The use of new materials to solve big industry problems is one of the fastest growing fields of science, and one where Steven Bryant, Canada Excellence Research Chair (CERC) in Materials Engineering for Unconventional Oil Reservoirs at the University of Calgary, and Robin Rogers, CERC in Green Chemistry and Green Chemicals at McGill University, are at the forefront.
Rogers and Bryant started talking over the possibilities of combining their research into new materials in April, when they attended the annual CERC meeting in Waterloo. The CERC program brings the world’s best researchers to Canada—so, the annual meeting reads like a who’s who of the best scientific minds. Both researchers had been invited to present at the meeting. Bryant, an internationally acclaimed nanotechnology engineer, attended Rogers’ lecture on ionic liquids and green chemistry, and Rogers took in Bryant’s discussion on the scale and nature of oilsands challenges.

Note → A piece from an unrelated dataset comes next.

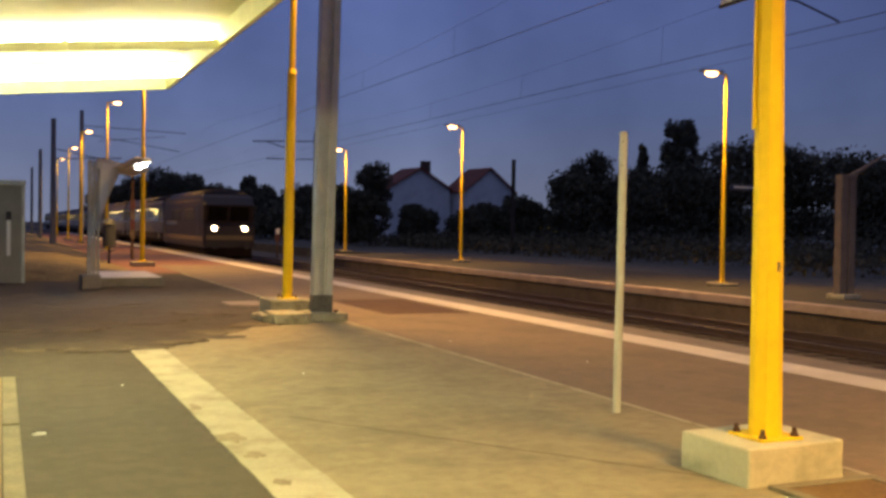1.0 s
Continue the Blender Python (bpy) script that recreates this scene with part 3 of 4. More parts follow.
def small_things():
    bin_ = thing("litter_bin", pose(4.0, 44.0, 0.0), "grey litter bin on a slim stand", "bin")
    bm = bmesh.new()
    rod(bm, (0, 0, 0.70), (0, 0, 1.60), 0.26, 0.26, 14)
    part("drum", bm, M_BIN, bin_)
    bm = bmesh.new()
    rod(bm, (0, 0, 0), (0, 0, 0.70), 0.05, 0.05, 8)
    part("stand", bm, M_DARKSTEEL, bin_)
    bm = bmesh.new()
    rod(bm, (0, 0, 1.60), (0.06, 0, 1.82), 0.28, 0.16, 14)
    part("hood", bm, M_BIN, bin_)
    p = thing("sign_post", pose(5.57, 50.0, 0), "slim dark post with small white and red plates", "sign")
    bm = bmesh.new()
    rod(bm, (0, 0, 0), (0, 0, 3.65), 0.07, 0.07, 10)
    part("post", bm, M_RUST, p)
    for z0, z1, mat in ((2.3, 2.7, M_DOORRED), (1.85, 2.25, M_WALLFACE), (1.4, 1.8, M_DOORRED), (0.95, 1.35, M_WALLFACE)):
        box_part("plate", p, mat, -0.11, -0.10, z0, 0.11, -0.075, z1, bevel=0.005)
    s = thing("marker_sign", pose(18.6, 75.0, -0.9), "small white and red marker on a short post", "sign")
    bm = bmesh.new()
    rod(bm, (0, 0, 0), (0, 0, 2.0), 0.06, 0.06, 8)
    part("post", bm, M_RUST, s)
    box_part("plate", s, M_WHITE, -0.15, -0.09, 1.9, 0.15, -0.062, 2.3, bevel=0.01)
    box_part("plate", s, M_DOORRED, -0.17, -0.09, 1.35, 0.17, -0.062, 1.88, bevel=0.01)
    n = thing("name_sign", pose(21.2, 26.2, 2.98), "small dark station sign on the lamp post", "sign")
    box_part("panel", n, M_NAVY, -0.55, -0.05, 0, 0.55, -0.01, 0.16, bevel=0.008)
    box_part("lettering_bar", n, M_WHITE, -0.42, -0.054, 0.055, 0.42, -0.0505, 0.105)
    k = thing("concrete_post", pose(20.1, 20.8, 0), "dim concrete post with a slanting arm", "post")
    box_part("footing", k, M_CONCRETE, -0.3, -0.3, 0, 0.3, 0.3, 0.12, bevel=0.02)
    box_part("shaft", k, M_COPING, -0.25, -0.12, 0.12, -0.02, 0.12, 3.10, bevel=0.01)
    box_part("shaft", k, M_COPING, 0.02, -0.12, 0.12, 0.24, 0.12, 3.10, bevel=0.01)
    box_part("cap", k, M_COPING, -0.26, -0.13, 3.102, 0.26, 0.13, 3.2, bevel=0.01)
    bm = bmesh.new()
    rod(bm, (0.1, 0, 3.15), (1.3, 0, 3.75), 0.07, 0.05, 8)
    part("arm", bm, M_COPING, k)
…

The seeds of innovation and collaboration began to germinate.
“I’d heard of ionic liquids, but didn’t really understand what they were until I heard Robin’s presentation,” says Bryant. “What I learned was there is a lot of common ground: some of the things he’s doing, the techniques he’s using, could really be applicable in dealing with the challenges we are tackling here in terms of heavy oil and bitumen.”
Researchers at the top of their fields
Bryant was recruited as the University of Calgary’s first CERC in October 2014. His research focuses is on improving the efficiency of in-situ oil recovery in the oilsands by using advances in nanotechnology. By using chemically altered particles that attach differentially to oil and water, and that are tiny enough to pass through reservoir pores, Bryant and his team are hoping to use less steam, recover more oil, and reduce—and, ultimately, eliminate—the carbon footprint of unconventional hydrocarbon extraction.
Rogers is recognized as a world leader in designing and developing next-generation sustainable biomaterials. His revolutionary research has involved ionic liquids—a new class of salts that are liquid at room temperature and have the potential to transform chemical and materials science and industry manufacturing.
Using ionic liquids, Rogers has developed a process that creates renewable plastics from the breakdown of lignin—a polymer found in plants that gives structure to wood and bark and is usually destroyed in the pulp and paper process. Rogers has also discovered a way to use the chitin in discarded shrimp shells to manufacture useful and valuable products like sutures and bandages.